The UK free port model could be a “transformational tool” and their development might be boosted through Brexit, panellists said in a debate that looked at how to make free ports work in the UK
PD Ports and CILT jointly arranged a panel debate – Discussing the framework for free trade zones – as part of London International Shipping Week.
This came after the UK Government launched a policy review of this area and gathered a panel to advise them on the UK model.
British Ports Association chief executive Richard Ballantyne said “We met for the first time last week and it is quite a diverse panel. We been tasked with presenting a model they can consider to open a competitive process. At least 10 [ports] could be chosen initially.”

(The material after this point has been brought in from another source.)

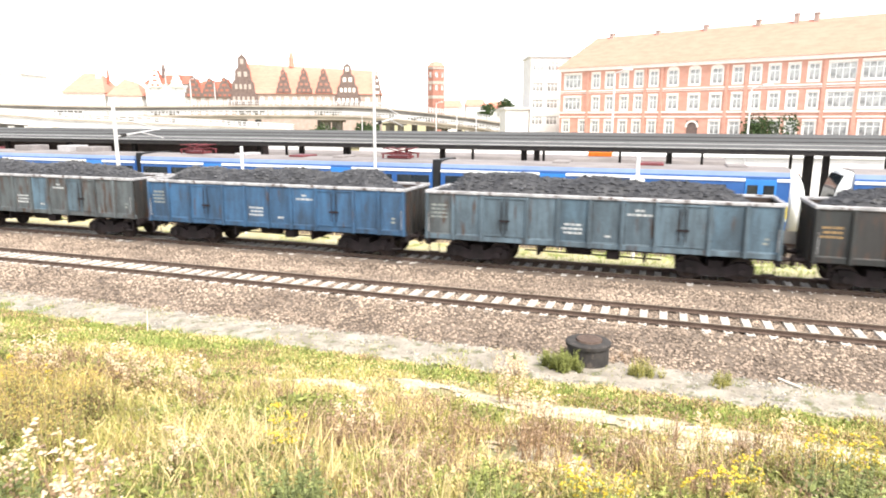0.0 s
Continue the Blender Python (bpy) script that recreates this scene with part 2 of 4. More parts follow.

UK Major Ports Group chief executive Tim Morris (also on the government panel) told delegates “We see free ports as a potential transformational tool in the right conditions. We want to see them developed and want to see them developed as part of a broader strategic approach. They should be seen as part of a suite of measures. The outcome should be new investment and job creation.”
Explaining what he believes the free port model should be in the UK, he said “We see a package of incentives and think it should be a package of measures.” He cited capital allowances, making existing facilities more user friendly and practical, and that the free port concept must link to building blocks for long-term success, for example, relationships with skills providers and local education providers.
Mr Morris warned “They should not be cut and pasted on other locations around the world, we need a UK-specific solution.
He said there was a “strong sense there is a lot of urgency in the government to make this happen”.
Fellow panellist Adam Smith Institute director Eamonn Butler said there should be one window of regulation and tax, simple planning, and there was a post-Brexit ambition to cut tariffs.
He added “It must be easy to start a business, and attract, retain and develop business. There must be real demand for business to be located afresh. Customs bonding should be much easier. There must be good transport links and the right opportunities to build a skilled workforce.”
Mr Ballantyne said “We are looking for a planning agenda keen to look at a preferential regime zone around the port that has a teaser offer or incentive on business rates that encourages not just the terminal operator, but other operators such as warehouses and manufacturers to take advantage.”
He explained “A lot of UK ports are in relatively deprived coastal areas. They have facilities and ports with a lot of land away from more congested areas and there are opportunities to cluster businesses and start-ups, but there has to be incentives for them to do that, like business rates.”
Finally, PD Ports chief operating officer Jerry Hopkinson said “Without a shadow of a doubt the opportunities that Brexit brings, irrespective of your political position on remain or leave, on this particular topic on freeports, are quite manifest because of the releases Brexit gives us on the constraints that currently cover competitive practice in EU member states.”